WASHINGTON, D.C.–In mid-August, a federal appeals panel in Washington, D.C. (D.C. Cir.) held that the depositions of Bill Gates and 16 other Microsoft Corporation executives could be closed to the public.
By granting Microsoft’s motion for a stay pending appeal, the court effectively reversed the trial court’s ruling that an obscure 1913 antitrust statute requires that the depositions be open to the public. The stay allowed the depositions to be taken without members of the media present, and the closed deposition of Bill Gates was taken in late August.
The court held, “The balance of harms favors [Microsoft]; if [Microsoft] prevails, the disclosure could not be undisclosed, whereas if [the government and news organizations] prevail, the text and videotape of a private deposition can then be disclosed.” The court said that the depositions “may proceed in the manner they have to date.”
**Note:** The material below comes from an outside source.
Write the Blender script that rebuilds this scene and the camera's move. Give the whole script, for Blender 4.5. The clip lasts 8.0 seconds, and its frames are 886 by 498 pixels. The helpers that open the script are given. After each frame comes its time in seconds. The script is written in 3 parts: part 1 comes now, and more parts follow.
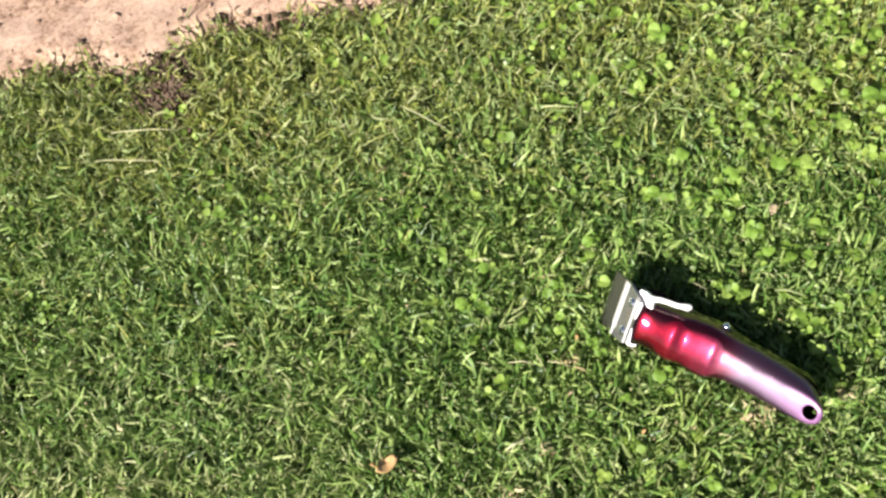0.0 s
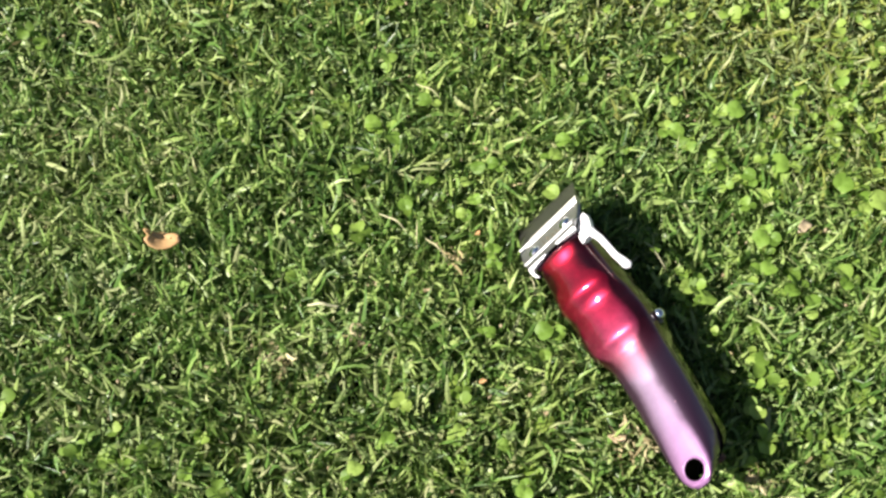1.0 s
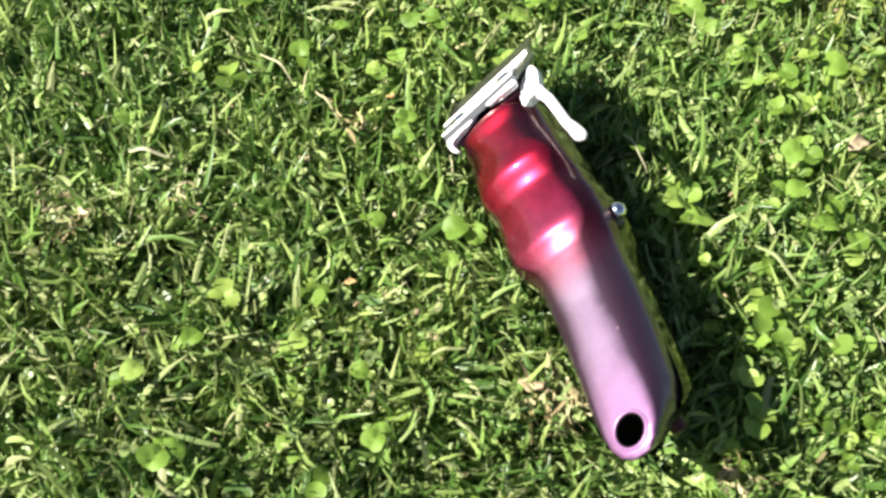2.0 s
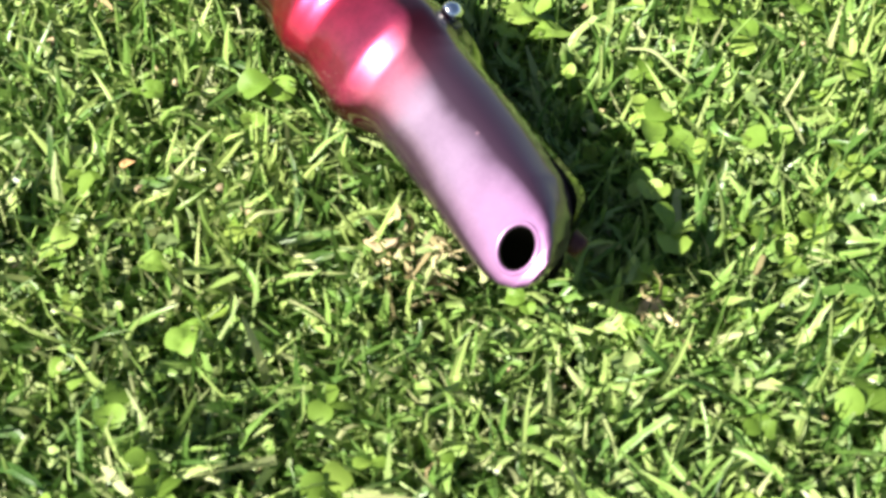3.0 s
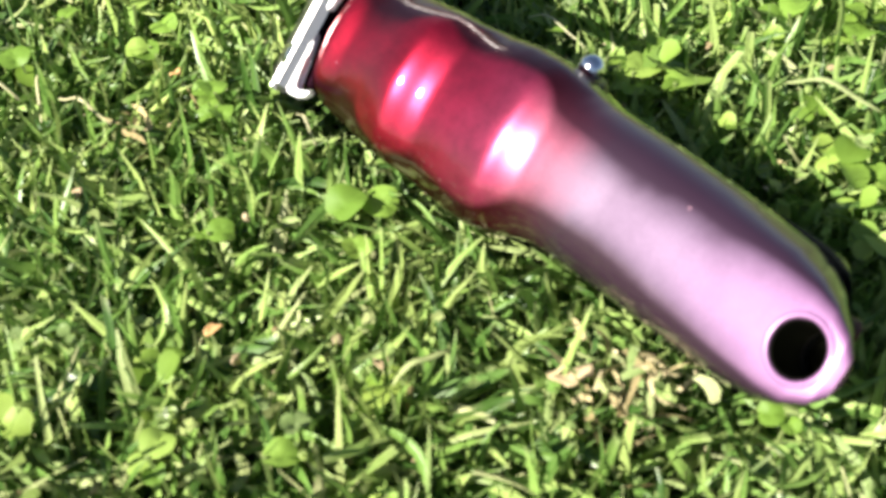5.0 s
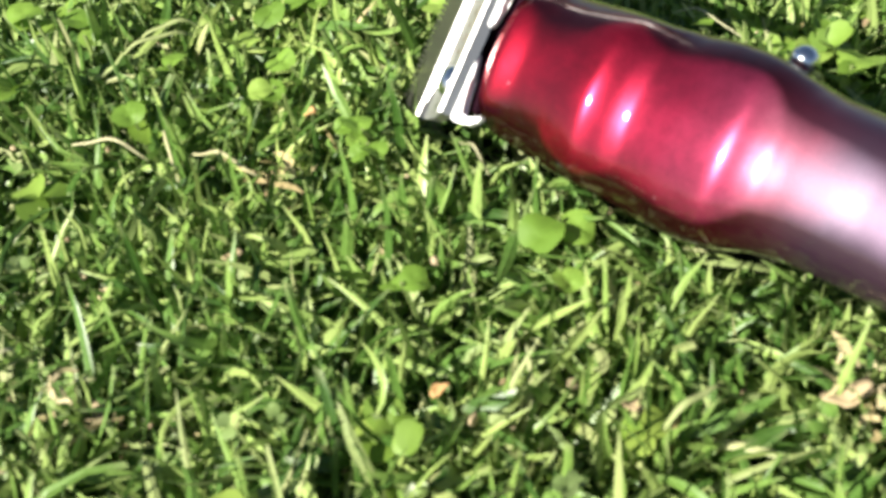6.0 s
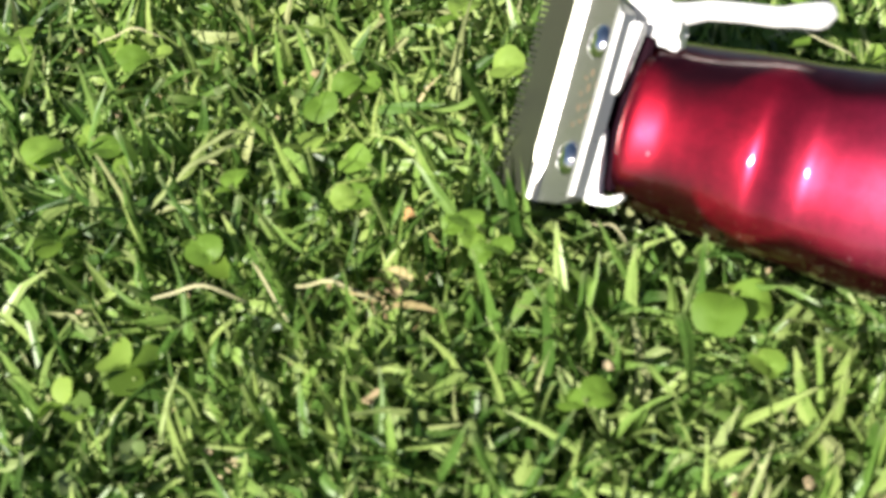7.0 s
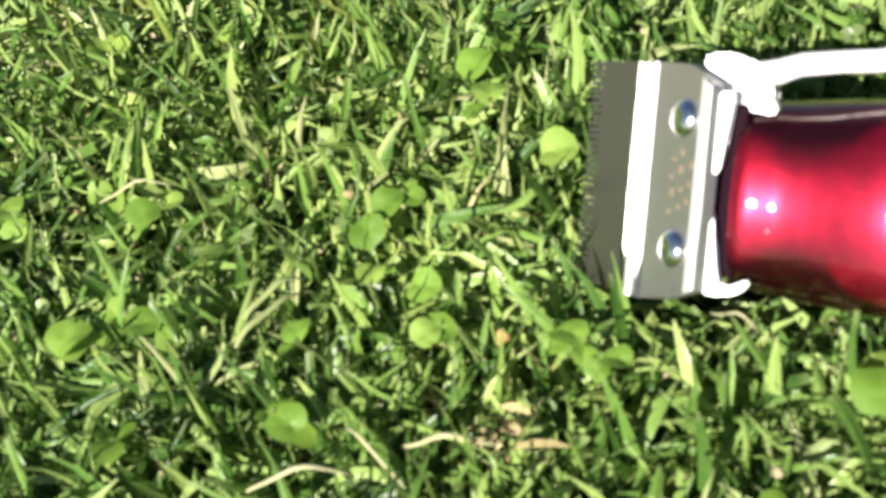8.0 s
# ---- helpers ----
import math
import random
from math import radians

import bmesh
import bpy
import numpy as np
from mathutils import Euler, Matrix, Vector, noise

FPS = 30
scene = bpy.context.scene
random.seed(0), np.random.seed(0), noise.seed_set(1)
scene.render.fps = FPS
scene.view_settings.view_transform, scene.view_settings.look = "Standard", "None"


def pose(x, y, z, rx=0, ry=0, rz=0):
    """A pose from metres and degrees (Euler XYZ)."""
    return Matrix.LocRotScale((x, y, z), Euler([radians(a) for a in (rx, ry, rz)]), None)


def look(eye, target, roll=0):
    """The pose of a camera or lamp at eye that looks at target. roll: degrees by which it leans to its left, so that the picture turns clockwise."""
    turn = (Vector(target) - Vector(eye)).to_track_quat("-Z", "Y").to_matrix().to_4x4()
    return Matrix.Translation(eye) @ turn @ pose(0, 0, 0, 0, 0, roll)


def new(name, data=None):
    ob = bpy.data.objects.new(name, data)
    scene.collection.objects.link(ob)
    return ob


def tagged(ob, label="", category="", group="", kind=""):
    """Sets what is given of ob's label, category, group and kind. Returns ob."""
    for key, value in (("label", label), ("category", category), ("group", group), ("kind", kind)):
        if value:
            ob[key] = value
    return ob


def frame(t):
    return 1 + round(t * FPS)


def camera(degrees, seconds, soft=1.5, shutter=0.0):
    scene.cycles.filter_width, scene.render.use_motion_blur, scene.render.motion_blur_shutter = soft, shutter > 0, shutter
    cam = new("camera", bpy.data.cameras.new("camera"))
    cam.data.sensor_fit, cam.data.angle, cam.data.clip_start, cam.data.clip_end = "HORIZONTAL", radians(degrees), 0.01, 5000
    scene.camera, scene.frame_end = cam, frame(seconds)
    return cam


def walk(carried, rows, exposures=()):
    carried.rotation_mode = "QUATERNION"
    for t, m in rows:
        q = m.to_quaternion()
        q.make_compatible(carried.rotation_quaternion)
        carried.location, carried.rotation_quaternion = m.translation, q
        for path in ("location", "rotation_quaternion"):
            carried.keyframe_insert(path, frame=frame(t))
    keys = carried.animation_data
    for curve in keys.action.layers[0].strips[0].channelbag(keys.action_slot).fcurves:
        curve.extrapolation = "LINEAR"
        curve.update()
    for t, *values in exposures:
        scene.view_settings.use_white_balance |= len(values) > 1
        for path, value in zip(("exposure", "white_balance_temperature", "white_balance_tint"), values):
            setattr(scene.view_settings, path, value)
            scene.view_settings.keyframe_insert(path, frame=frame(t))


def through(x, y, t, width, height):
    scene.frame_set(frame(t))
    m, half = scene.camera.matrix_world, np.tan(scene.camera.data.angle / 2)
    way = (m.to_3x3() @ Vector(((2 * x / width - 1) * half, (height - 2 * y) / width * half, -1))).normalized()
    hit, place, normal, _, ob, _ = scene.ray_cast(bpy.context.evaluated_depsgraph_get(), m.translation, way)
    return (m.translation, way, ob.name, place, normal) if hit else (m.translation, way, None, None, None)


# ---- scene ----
PATH = [
    (0, 0.10707, -0.01683, 0.78332, 21.751, -61.471, -20.351),
    (0.5, 0.17596, 0.00179, 0.64794, 27.958, -60.131, -5.848),
    (1, 0.18663, 0.02242, 0.52655, 29.116, -59.534, 4.442),
    (1.2, 0.20911, 0.04622, 0.47035, 33.541, -58.934, 4.527),
    (2.3, 0.24858, 0.09663, 0.28667, 37.670, -52.922, 4.830),
    (2.5, 0.24980, 0.10066, 0.25847, 34.448, -52.194, 4.846),
    (3, 0.25186, 0.09797, 0.22090, 27.479, -50.377, 2.768),
    (3.5, 0.24802, 0.11561, 0.17737, 25.968, -46.668, -1.776),
    (4, 0.22931, 0.12300, 0.16755, 23.785, -45.063, -1.699),
    (4.5, 0.20606, 0.12236, 0.17002, 22.734, -44.782, -2.639),
    (4.7, 0.20069, 0.12179, 0.17184, 23.786, -45.185, -3.796),
    (5.8, 0.14751, 0.11924, 0.16737, 20.458, -45.498, -6.911),
    (6, 0.13604, 0.12325, 0.16576, 19.372, -45.660, -7.791),
    (6.5, 0.10634, 0.13070, 0.16714, 15.880, -46.290, -9.334),
    (7, 0.08570, 0.14849, 0.16667, 12.354, -46.836, -12.699),
    (7.5, 0.06707, 0.15833, 0.16643, 8.424, -46.335, -16.251),
    (8, 0.05737, 0.17798, 0.16835, 7.069, -46.958, -19.891),
]
cam = camera(38.96, 8.0, soft=2.6)
cam.data.dof.use_dof = True
cam.data.dof.focus_distance = 0.66
cam.data.dof.aperture_fstop = 44.0
walk(cam, [(t, pose(x, y, z, 90 + pitch, 0, yaw) @ pose(0, 0, 0, 0, 0, roll)) for t, x, y, z, yaw, pitch, roll in PATH],
     exposures=[(0.0, 1.02, 6450, 17), (1.0, 0.98, 6400, 17), (2.3, 1.34, 6450, 14), (2.5, 1.37, 6500, 14), (3.0, 1.54, 6500, 12), (3.5, 1.52, 6500, 12), (4.5, 1.44, 6500, 13), (6.0, 1.12, 6500, 10), (6.5, 0.98, 6500, 10), (7.0, 0.81, 6500, 10), (7.5, 0.86, 6500, 10), (8.0, 1.05, 6500, 10)])

# ---- daylight: clear sky, one sun behind the viewer's left shoulder ----
SUN = Vector((-0.474, -0.629, 0.616)).normalized()
world = bpy.data.worlds.new("sky")
scene.world = world
world.use_nodes = True
wn = world.node_tree.nodes
sky = wn.new("ShaderNodeTexSky")
sky.sky_type = 'NISHITA'
sky.sun_disc = False
sky.sun_elevation = math.asin(SUN.z)
sky.sun_rotation = math.atan2(SUN.x, SUN.y)
world.node_tree.links.new(sky.outputs[0], wn["Background"].inputs[0])
wn["Background"].inputs[1].default_value = 0.041
sun = new("sun", bpy.data.lights.new("sun", 'SUN'))
sun.data.energy = 5.9
sun.data.angle = radians(0.6)
sun.data.color = (1.0, 0.95, 0.86)
sun.matrix_world = look(SUN * 5, (0, 0, 0))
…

The trial was delayed and is now scheduled to begin in mid-October.
The Justice Department and 20 state attorneys general have contended that Microsoft violated antitrust laws by including Internet “browsing” technology in its Windows 98 operating system software. The government wants Microsoft either to remove its browser for Windows 98 or include one made by rival Netscape Communications Corporation.
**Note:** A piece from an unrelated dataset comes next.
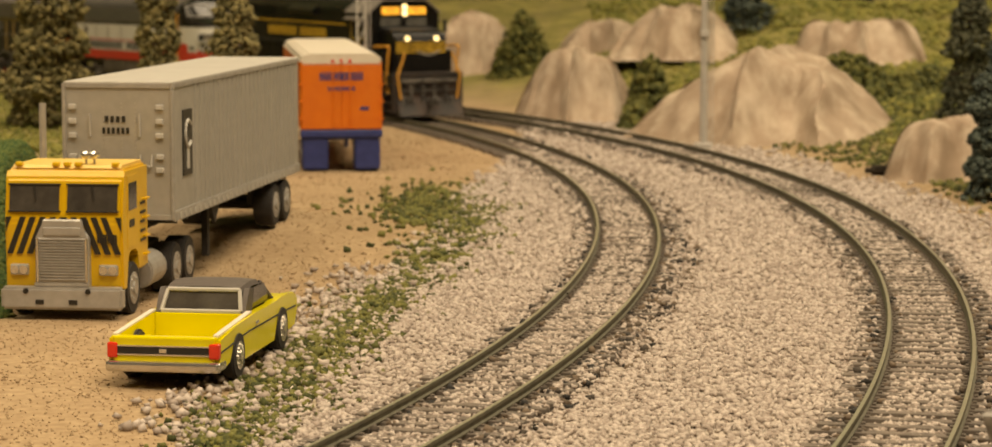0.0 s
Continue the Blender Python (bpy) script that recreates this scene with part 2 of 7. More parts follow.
    "gon_end": mat("gon_end", (0.055, 0.024, 0.017), (0.092, 0.040, 0.027), 2, 0.45, stain=(0.15, 0.10, 0.07), stain_mm=10, amount=0.4, hard=0.1),
    "gon_plate": mat("gon_plate", (0.115, 0.078, 0.028), (0.17, 0.115, 0.042), 2, 0.5, stain=(0.17, 0.062, 0.026), stain_mm=12, amount=0.7, streak=2, hard=0.1),
    "brown_highlight": mat("brown_highlight", (0.115, 0.048, 0.031), (0.165, 0.075, 0.050), 2, 0.45, stain=(0.07, 0.026, 0.017), stain_mm=9, amount=0.5),
    "gold_faded": mat("gold_faded", (0.16, 0.098, 0.018), (0.24, 0.15, 0.028), 1.5, 0.5, stain=(0.09, 0.045, 0.018), stain_mm=6, amount=0.6),
    "gon_olive_in": mat("gon_olive_in", (0.201, 0.131, 0.037), (0.265, 0.179, 0.058), 2, 0.6, stain=(0.110, 0.058, 0.026), stain_mm=9, amount=0.6),
    "gon_rim": mat("gon_rim", (0.20, 0.115, 0.062), (0.29, 0.19, 0.115), 2, 0.5, stain=(0.13, 0.045, 0.025), stain_mm=12, amount=0.75, hard=0.08),
    "gon_rim_red": mat("gon_rim_red", (0.13, 0.040, 0.024), (0.20, 0.075, 0.045), 2, 0.45, stain=(0.27, 0.16, 0.09), stain_mm=10, amount=0.5, hard=0.08),
    "load_dirt": mat("load_dirt", (0.24, 0.15, 0.075), (0.42, 0.30, 0.17), 1.2, 0.95, bump=0.8, stain=(0.12, 0.06, 0.03), stain_mm=8, amount=0.7),
    "flat_black": mat("flat_black", (0.006, 0.006, 0.006), (0.012, 0.0115, 0.011), 1.5, 0.5, stain=(0.036, 0.031, 0.027), stain_mm=9, amount=0.5, spec=0.25),
    "flat_red": mat("flat_red", (0.27, 0.045, 0.025), (0.36, 0.075, 0.04), 2, 0.55, stain=(0.20, 0.09, 0.05), stain_mm=10, amount=0.5),
    "deck_grey": mat("deck_grey", (0.12, 0.11, 0.095), (0.19, 0.172, 0.148), 1.5, 0.8, stain=(0.06, 0.053, 0.045), stain_mm=8, amount=0.6),
    "deck_ruddy": mat("deck_ruddy", (0.13, 0.075, 0.055), (0.22, 0.14, 0.105), 2, 0.6, stain=(0.06, 0.05, 0.045), stain_mm=7, amount=0.6),
    "deck_orange": mat("deck_orange", (0.36, 0.15, 0.05), (0.48, 0.24, 0.10), 2.5, 0.75, stain=(0.30, 0.19, 0.10), stain_mm=9, amount=0.7),
    "timber": mat("timber", (0.50, 0.305, 0.105), (0.62, 0.41, 0.17), 2, 0.6, stain=(0.42, 0.235, 0.075), stain_mm=8, amount=0.5),
    "timber_pale": mat("timber_pale", (0.60, 0.44, 0.26), (0.68, 0.52, 0.33), 1.5, 0.7),
    "cable_blue": mat("cable_blue", (0.035, 0.16, 0.28), (0.06, 0.23, 0.37), 1, 0.35),
    "tarp_red": mat("tarp_red", (0.293, 0.041, 0.027), (0.366, 0.061, 0.041), 4, 0.36, stain=(0.512, 0.146, 0.104), stain_mm=13, amount=0.6, bump=0.3),
    "tarp_yellow": mat("tarp_yellow", (0.60, 0.35, 0.045), (0.68, 0.42, 0.075), 5, 0.42, stain=(0.70, 0.47, 0.13), stain_mm=15, amount=0.4, bump=0.3),
    "tarp_blue": mat("tarp_blue", (0.050, 0.125, 0.29), (0.075, 0.17, 0.37), 5, 0.33, stain=(0.14, 0.25, 0.45), stain_mm=12, amount=0.5, bump=0.3, streak=3),
    "rubber": mat("rubber", (0.018, 0.016, 0.015), (0.035, 0.031, 0.028), 1, 0.75),
    "chrome": mat("chrome", (0.62, 0.60, 0.56), (0.72, 0.70, 0.66), 3, 0.22, 0.9, 0.03),
    "silver": mat("silver", (0.40, 0.385, 0.36), (0.48, 0.465, 0.44), 2, 0.34, 0.35, 0.08, stain=(0.28, 0.265, 0.245), stain_mm=6, amount=0.5),
    "alu": mat("alu", (0.40, 0.385, 0.355), (0.47, 0.455, 0.42), 3, 0.40, 0.3, 0.06, stain=(0.31, 0.295, 0.265), stain_mm=25, amount=0.4),
    "alu_roof": mat("alu_roof", (0.46, 0.44, 0.40), (0.52, 0.50, 0.46), 4, 0.5, 0.0, 0.05, stain=(0.40, 0.38, 0.34), stain_mm=30, amount=0.4),
    "cab_yellow": mat("cab_yellow", (0.66, 0.40, 0.008), (0.71, 0.45, 0.014), 4, 0.3, 0, 0.04),
    "cab_top": mat("cab_top", (0.76, 0.52, 0.12), (0.80, 0.57, 0.17), 4, 0.4, 0, 0.04),
    "car_yellow": mat("car_yellow", (0.70, 0.60, 0.004), (0.74, 0.64, 0.008), 6, 0.14, 0, 0.01),
    "car_top": mat("car_top", (0.085, 0.07, 0.062), (0.11, 0.092, 0.08), 1, 0.7, 0, 0.3),
    "black_paint": mat("black_paint", (0.015, 0.014, 0.013), (0.025, 0.023, 0.02), 2, 0.4),
    "tail_red": mat("tail_red", (0.60, 0.035, 0.015), None, 2, 0.15, 0, 0),
    "trailer_orange": mat("trailer_orange", (0.66, 0.15, 0.008), (0.72, 0.19, 0.014), 4, 0.36, 0, 0.04, stain=(0.56, 0.13, 0.012), stain_mm=14, amount=0.4),
    "trailer_blue": mat("trailer_blue", (0.022, 0.034, 0.15), (0.035, 0.05, 0.20), 3, 0.45),
    "trailer_white": mat("trailer_white", (0.66, 0.60, 0.50), (0.72, 0.66, 0.56), 4, 0.5),
    "rail_top": mat("rail_top", (0.27, 0.255, 0.185), (0.36, 0.34, 0.25), 2, 0.36, 0.4, 0.05),
    "rail_side": mat("rail_side", (0.085, 0.078, 0.052), (0.14, 0.128, 0.088), 2, 0.6, 0.1),
    "tie": mat("tie", (0.060, 0.049, 0.040), (0.135, 0.113, 0.094), 2.5, 0.85, bump=0.5, stain=(0.27, 0.22, 0.175), stain_mm=6, amount=0.6),
    "ballast": mat("ballast", (0.318, 0.262, 0.222), (0.50, 0.432, 0.378), 1.0, 0.85, island=True, bump=0.1),
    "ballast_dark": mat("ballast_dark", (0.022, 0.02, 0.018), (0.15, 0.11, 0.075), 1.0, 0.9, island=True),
    "dirt_grains": mat("dirt_grains", (0.29, 0.20, 0.11), (0.46, 0.335, 0.20), 1.0, 0.95, island=True),
    "flock": mat("flock", (0.040, 0.048, 0.008), (0.155, 0.15, 0.035), 1.0, 0.9, island=True),
    "flock_light": mat("flock_light", (0.105, 0.115, 0.018), (0.25, 0.23, 0.05), 1.0, 0.9, island=True),
    "needles": mat("needles", (0.085, 0.078, 0.028), (0.29, 0.245, 0.10), 1.0, 0.9, island=True),
    "needles_blue": mat("needles_blue", (0.028, 0.042, 0.036), (0.10, 0.125, 0.10), 1.0, 0.9, island=True),
    "needles_dark": mat("needles_dark", (0.026, 0.032, 0.018), (0.12, 0.125, 0.075), 1.0, 0.9, island=True),
    "bark": mat("bark", (0.06, 0.04, 0.025), (0.12, 0.08, 0.05), 1, 0.9, bump=0.6),
    "rock": mat("rock", (0.25, 0.18, 0.12), (0.44, 0.34, 0.25), 16, 0.85, bump=0.5, stain=(0.60, 0.51, 0.40), stain_mm=9, amount=0.7, streak=4, hard=0.12),
    "dead_wood": mat("dead_wood", (0.16, 0.15, 0.135), (0.34, 0.32, 0.29), 1.5, 0.8, bump=0.6, stain=(0.05, 0.042, 0.035), stain_mm=4, amount=0.85, hard=0.06),
    "rock_brown": mat("rock_brown", (0.22, 0.15, 0.085), (0.44, 0.32, 0.20), 6, 0.85, bump=0.8, stain=(0.10, 0.075, 0.052), stain_mm=14, amount=0.8),
    "lawn_green": mat("lawn_green", (0.026, 0.062, 0.010), (0.085, 0.112, 0.018), 1.0, 0.9, island=True),
    "plaster": mat("plaster", (0.44, 0.41, 0.35), (0.56, 0.53, 0.47), 4, 0.9, bump=0.4),
    "wall_green": mat("wall_green", (0.010, 0.115, 0.018), (0.016, 0.14, 0.026), 40, 0.6, bump=0.05),
    "panel_cream": mat("panel_cream", (0.72, 0.52, 0.25), (0.76, 0.57, 0.30), 40, 0.6, bump=0.05),
    "panel_brown": mat("panel_brown", (0.24, 0.095, 0.042), (0.29, 0.125, 0.058), 30, 0.6, bump=0.1),
    "room_wall": mat("room_wall", (0.20, 0.17, 0.13), (0.25, 0.215, 0.165), 60, 0.85, bump=0.1),
    "ceiling_white": mat("ceiling_white", (0.70, 0.66, 0.58), (0.76, 0.72, 0.64), 40, 0.85, bump=0.1),
    "floor_grey": mat("floor_grey", (0.10, 0.09, 0.075), (0.14, 0.125, 0.105), 50, 0.7, bump=0.1),
    "signal_black": mat("signal_black", (0.012, 0.012, 0.012), None, 2, 0.6),
    "signal_grey": mat("signal_grey", (0.42, 0.40, 0.37), (0.52, 0.50, 0.46), 2, 0.5),
    "lamp_white": glow("lamp_white", (1.0, 0.74, 0.34), 2.6),
    "lamp_amber": glow("lamp_amber", (1.0, 0.46, 0.04), 1.1),
    "glow_yellow": glow("glow_yellow", (1.0, 0.66, 0.05), 6.0),
    "glass": clear("glass"),
}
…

Several news organizations, including the New York Times Company and The Seattle Times, asked to attend the deposition of Gates, Microsoft’s chairman. In ruling that the depositions be open, the trial court relied on the 1913 statute, entitled the “Publicity in Taking of Evidence Act,” which requires that depositions in cases brought under the Sherman Antitrust Act “be open to the public as freely as are trials in open court.” Microsoft appealed, arguing that open proceedings would expose its trade secrets. (United States v. Microsoft Corporation; Media Counsel: Lee Levine, Washington, D.C.)